Under Hunter’s leadership, Northland grew from 200 members to 15,000, although in a 2013 interview he said that ecumenical and political activism may have caused as many as 1,500 members, or 10 percent of its membership, to leave the church.
However, the compact, upbeat Midwesterner was sanguine about the departures, likening membership departures to separating the wheat from the chaff.
“There is no such thing as safe leadership,” he said.
The Northland community was shaken in 2013 when Hunter’s minister son, Isaac, killed himself.
Most recently, Hunter has been passionate in calling on evangelicals to reach out to the LGBTQ community, particularly in the wake of the Pulse nightclub shooting, which took the life of 49 patrons as well as the shooter.
In the pre-dawn hours of June 12, 2016, a police officer on the scene of the shooting, a Northland member, called Hunter at home, and the minister rushed to the site to minister to those in trauma. His experience was compared by some to St. Paul being struck by lightning on the road to Damascus.
Two days after the shooting, more than 2,500 mostly white Protestant evangelicals and Pentecostals gathered at First Baptist of Orlando, another megachurch on the city’s suburban edge. On the program, Hunter had been scheduled to deliver “A Prayer for the LGBTQ Community.”

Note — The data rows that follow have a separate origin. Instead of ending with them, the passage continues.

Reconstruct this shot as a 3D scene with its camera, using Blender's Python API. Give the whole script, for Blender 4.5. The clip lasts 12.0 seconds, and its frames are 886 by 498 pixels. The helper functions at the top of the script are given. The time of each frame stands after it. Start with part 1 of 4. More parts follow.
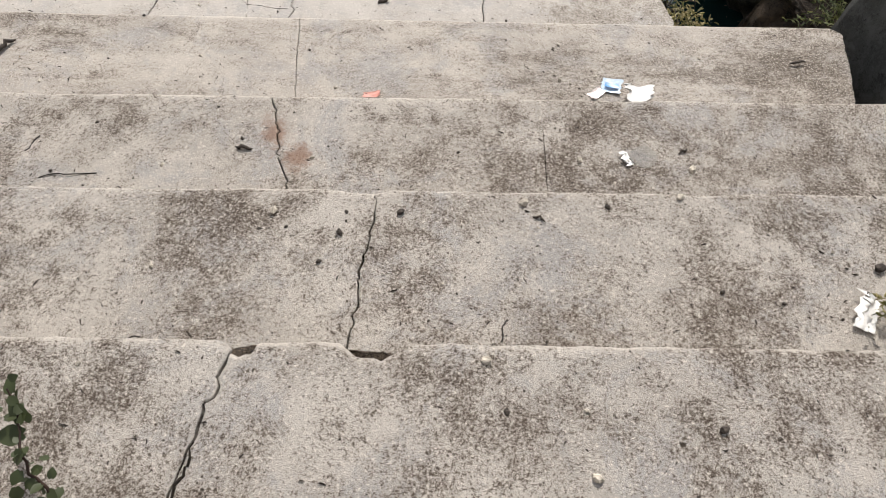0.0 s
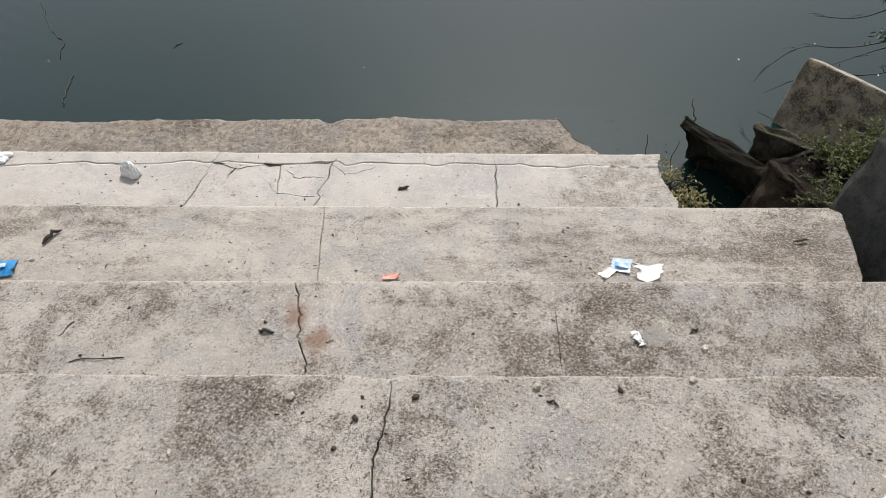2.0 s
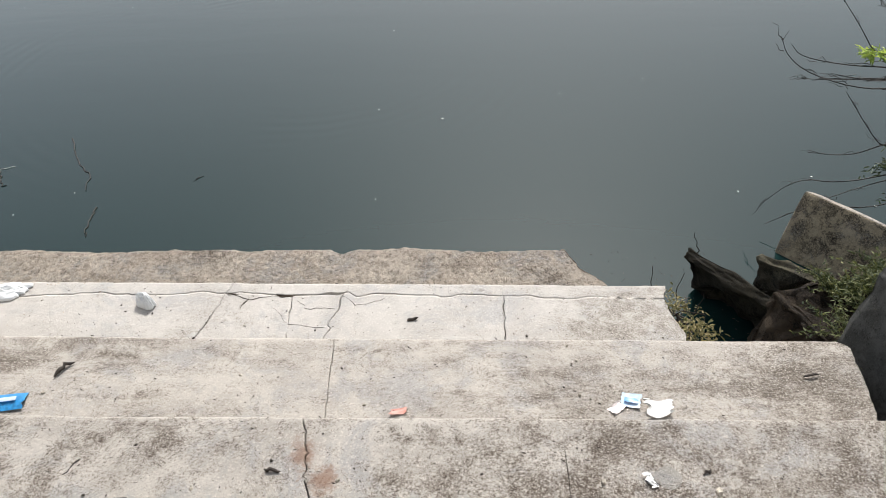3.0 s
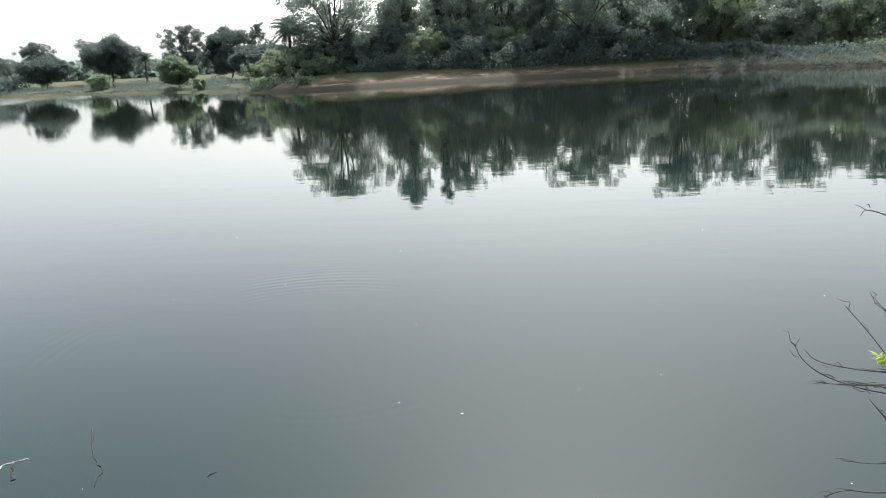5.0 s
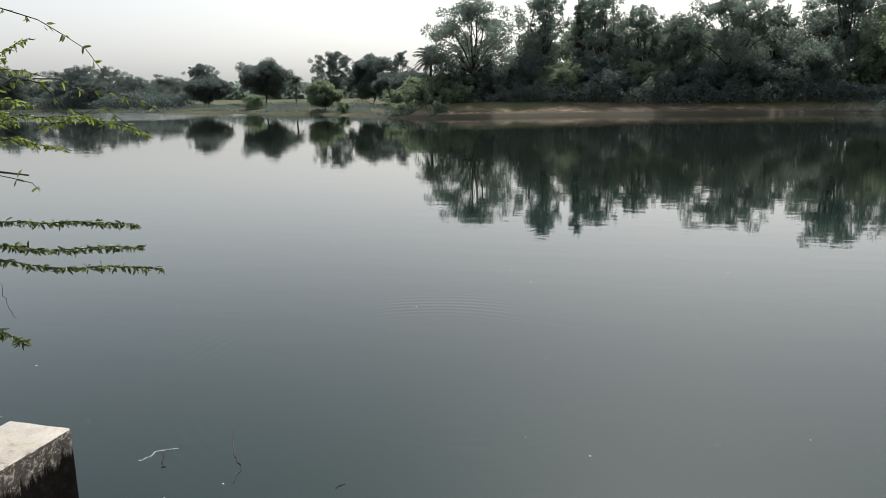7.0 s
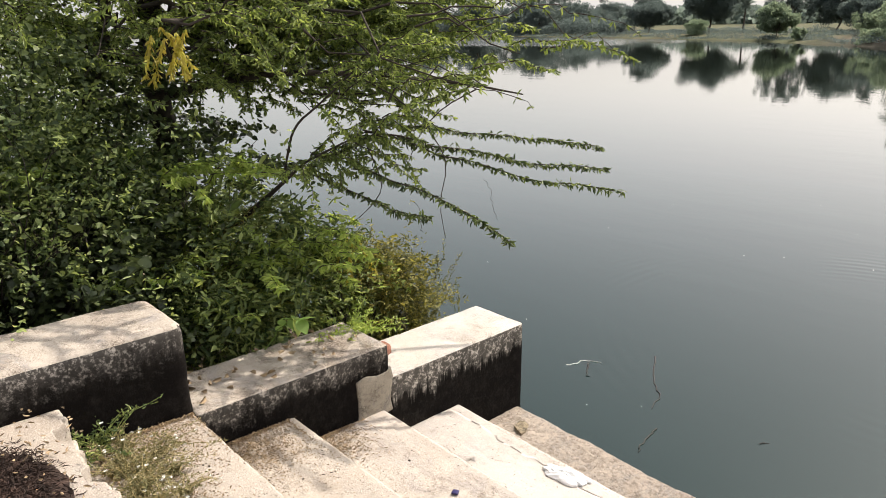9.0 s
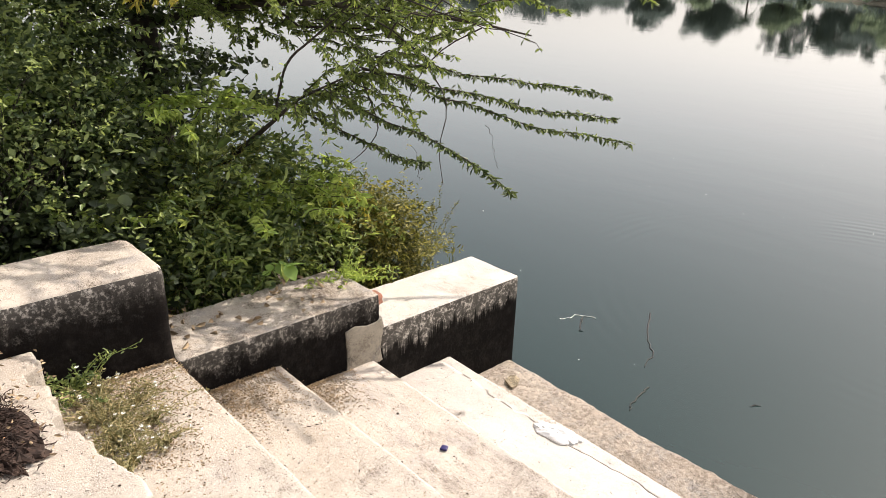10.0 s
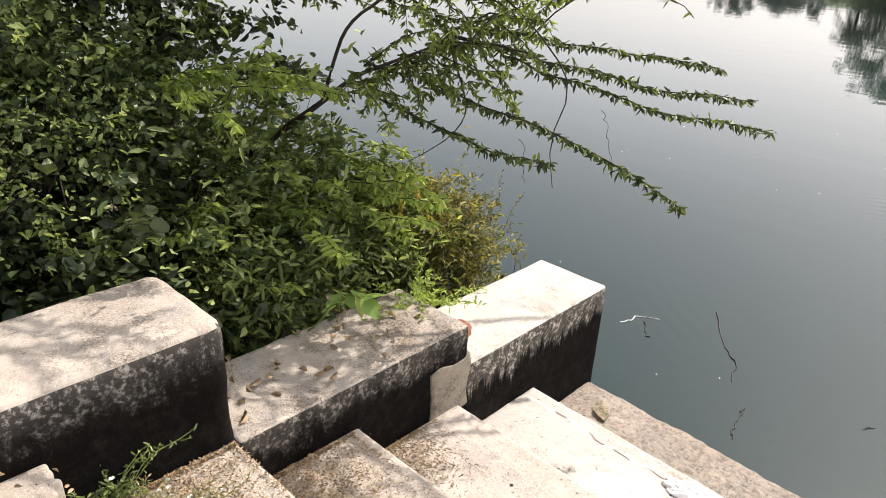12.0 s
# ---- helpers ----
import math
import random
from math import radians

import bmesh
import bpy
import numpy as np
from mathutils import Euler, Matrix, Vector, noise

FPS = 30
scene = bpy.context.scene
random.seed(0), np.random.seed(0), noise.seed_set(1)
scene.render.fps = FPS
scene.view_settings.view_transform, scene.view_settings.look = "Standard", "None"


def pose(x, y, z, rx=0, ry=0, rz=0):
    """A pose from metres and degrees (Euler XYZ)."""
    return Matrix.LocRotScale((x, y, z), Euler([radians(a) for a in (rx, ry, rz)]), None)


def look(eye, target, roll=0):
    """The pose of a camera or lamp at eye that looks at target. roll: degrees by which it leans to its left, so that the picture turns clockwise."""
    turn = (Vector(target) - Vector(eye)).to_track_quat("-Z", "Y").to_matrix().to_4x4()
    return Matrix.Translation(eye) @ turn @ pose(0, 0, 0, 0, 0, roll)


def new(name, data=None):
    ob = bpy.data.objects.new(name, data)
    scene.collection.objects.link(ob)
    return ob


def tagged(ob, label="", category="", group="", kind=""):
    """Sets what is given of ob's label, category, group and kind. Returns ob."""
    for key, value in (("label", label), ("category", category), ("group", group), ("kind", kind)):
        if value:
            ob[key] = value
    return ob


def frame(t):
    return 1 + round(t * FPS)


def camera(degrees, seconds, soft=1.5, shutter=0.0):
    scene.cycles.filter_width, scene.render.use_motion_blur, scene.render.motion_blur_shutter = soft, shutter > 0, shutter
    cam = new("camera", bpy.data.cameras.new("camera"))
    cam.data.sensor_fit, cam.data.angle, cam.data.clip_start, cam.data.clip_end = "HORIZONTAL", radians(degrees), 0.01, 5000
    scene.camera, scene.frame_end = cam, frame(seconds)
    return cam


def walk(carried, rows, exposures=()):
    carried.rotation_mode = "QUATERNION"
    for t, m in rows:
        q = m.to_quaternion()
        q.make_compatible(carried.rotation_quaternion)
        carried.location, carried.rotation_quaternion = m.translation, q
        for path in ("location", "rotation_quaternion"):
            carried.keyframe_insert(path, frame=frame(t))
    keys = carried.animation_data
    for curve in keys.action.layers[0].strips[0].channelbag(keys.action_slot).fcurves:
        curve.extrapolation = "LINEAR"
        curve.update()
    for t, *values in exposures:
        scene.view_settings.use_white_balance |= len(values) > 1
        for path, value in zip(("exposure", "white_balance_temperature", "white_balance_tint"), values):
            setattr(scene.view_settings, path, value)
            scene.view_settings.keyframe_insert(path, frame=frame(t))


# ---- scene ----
cam = camera(63.9, 12.0, soft=0.65)
PATH = [
    (0, (0.169, 1.051, 1.136), (0.142, 2.053, -0.594), -0.5),
    (0.5, (0.187, 1.053, 1.149), (0.144, 2.122, -0.541), -1.0),
    (1, (0.193, 1.055, 1.162), (0.145, 2.216, -0.466), -1.2),
    (1.5, (0.203, 1.056, 1.183), (0.122, 2.315, -0.368), -2.7),
    (2, (0.191, 1.059, 1.205), (0.097, 2.429, -0.249), -3.0),
    (2.5, (0.199, 1.064, 1.237), (0.1, 2.555, -0.092), -2.9),
    (2.7, (0.196, 1.066, 1.248), (0.092, 2.6, -0.031), -2.9),
    (4.3, (0.217, 1.044, 1.373), (0.006, 2.868, 0.579), -3.7),
    (4.5, (0.21, 1.042, 1.372), (0.021, 2.903, 0.663), -2.3),
    (5, (0.222, 1.102, 1.389), (0.055, 3.028, 0.879), -2.9),
    (5.5, (0.186, 1.158, 1.396), (0.071, 3.126, 1.059), -1.2),
    (6, (0.146, 1.167, 1.402), (0.065, 3.151, 1.161), -1.7),
    (6.5, (0.109, 1.136, 1.408), (-0.095, 3.103, 1.109), -1.8),
    (7, (0.094, 1.071, 1.413), (-0.412, 2.959, 0.992), -0.8),
    (7.5, (0.081, 0.996, 1.415), (-0.805, 2.725, 0.938), -0.2),
    (7.7, (0.063, 0.98, 1.415), (-0.984, 2.615, 0.936), -0.3),
    (9.3, (-0.147, 0.958, 1.411), (-1.592, 2.185, 0.776), -0.8),
    (9.5, (-0.158, 0.967, 1.406), (-1.584, 2.191, 0.723), 0.0),
    (10, (-0.253, 1.047, 1.377), (-1.629, 2.297, 0.639), 1.4),
    (10.5, (-0.505, 1.054, 1.362), (-1.913, 2.266, 0.621), 2.3),
    (11, (-0.771, 1.052, 1.297), (-2.099, 2.35, 0.555), 3.2),
    (11.5, (-1.072, 1.074, 1.286), (-2.376, 2.359, 0.481), 1.6),
    (12, (-1.333, 1.135, 1.3), (-2.576, 2.456, 0.457), 2.6),
]
# stops, kelvin and tint along the way
EXPOSURES = [(0, -0.08, 6450, 11), (1.0, -0.12, 6400, 11), (2.0, -0.12, 6300, 10.5), (2.6, 0.05, 6250, 10), (4.3, 0.63, 6250, 7), (4.6, 0.80, 6200, 7), (5.0, 0.80, 6280, 7.5), (5.5, 0.10, 6170, 8), (6.0, -0.15, 6180, 8.5), (6.5, -0.10, 6250, 9.5), (7.0, 0.15, 6450, 10), (7.5, 0.35, 6480, 10), (9.3, 0.68, 6900, 14.5), (12, 0.80, 6740, 15.5)]
walk(cam, [(t, look(eye, target, roll)) for t, eye, target, roll in PATH], EXPOSURES)

# ---- world, sun ----
SUN_EL, SUN_AZ = radians(50), radians(6)      # azimuth from +y towards +x
world = bpy.data.worlds.new("sky")
scene.world = world
world.use_nodes = True
wn = world.node_tree
sky = wn.nodes.new("ShaderNodeTexSky")
sky.sky_type = "NISHITA"
sky.sun_disc = False
sky.sun_elevation, sky.sun_rotation = SUN_EL, SUN_AZ
sky.air_density, sky.dust_density, sky.ozone_density = 1.0, 5.0, 1.0
pale = wn.nodes.new("ShaderNodeHueSaturation")
pale.inputs["Saturation"].default_value = 0.46
wn.links.new(sky.outputs[0], pale.inputs["Color"])
haze = wn.nodes.new("ShaderNodeMix")
haze.data_type = "RGBA"
haze.inputs[0].default_value = 0.28
haze.inputs[7].default_value = (7.3, 7.75, 8.25, 1)
wn.links.new(pale.outputs[0], haze.inputs[6])
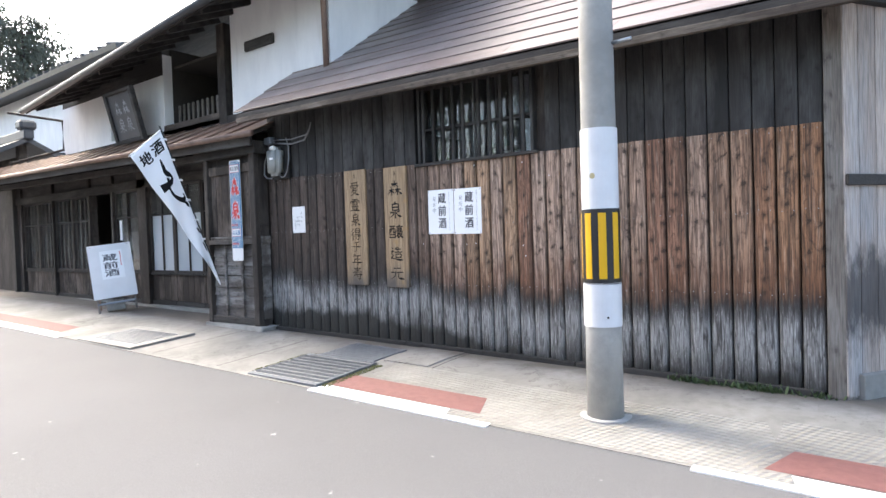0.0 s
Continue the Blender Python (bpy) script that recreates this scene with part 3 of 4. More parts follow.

Instead, he told people in the cavernous sanctuary that since he had always been part of a powerful, majority community — straight, white, Christian males — and had never been “part of a vulnerable or a persecuted community,” he was ill-equipped to speak on the subject. In a dramatic move, he stepped aside and relinquished the microphone to Victoria Kirby York, national campaigns director with the National LGBTQ Task Force.
“We still have far too many people who don’t believe that God’s love extends to others,” said York, making no direct reference to evangelicals’ previous opposition on issues such as gay marriage, and their belief that homosexuality is a sin.
In the days and weeks following, Northland provided material support to the Pulse victims’ families, survivors and friends. And Hunter continued to speak out on the issue of acceptance.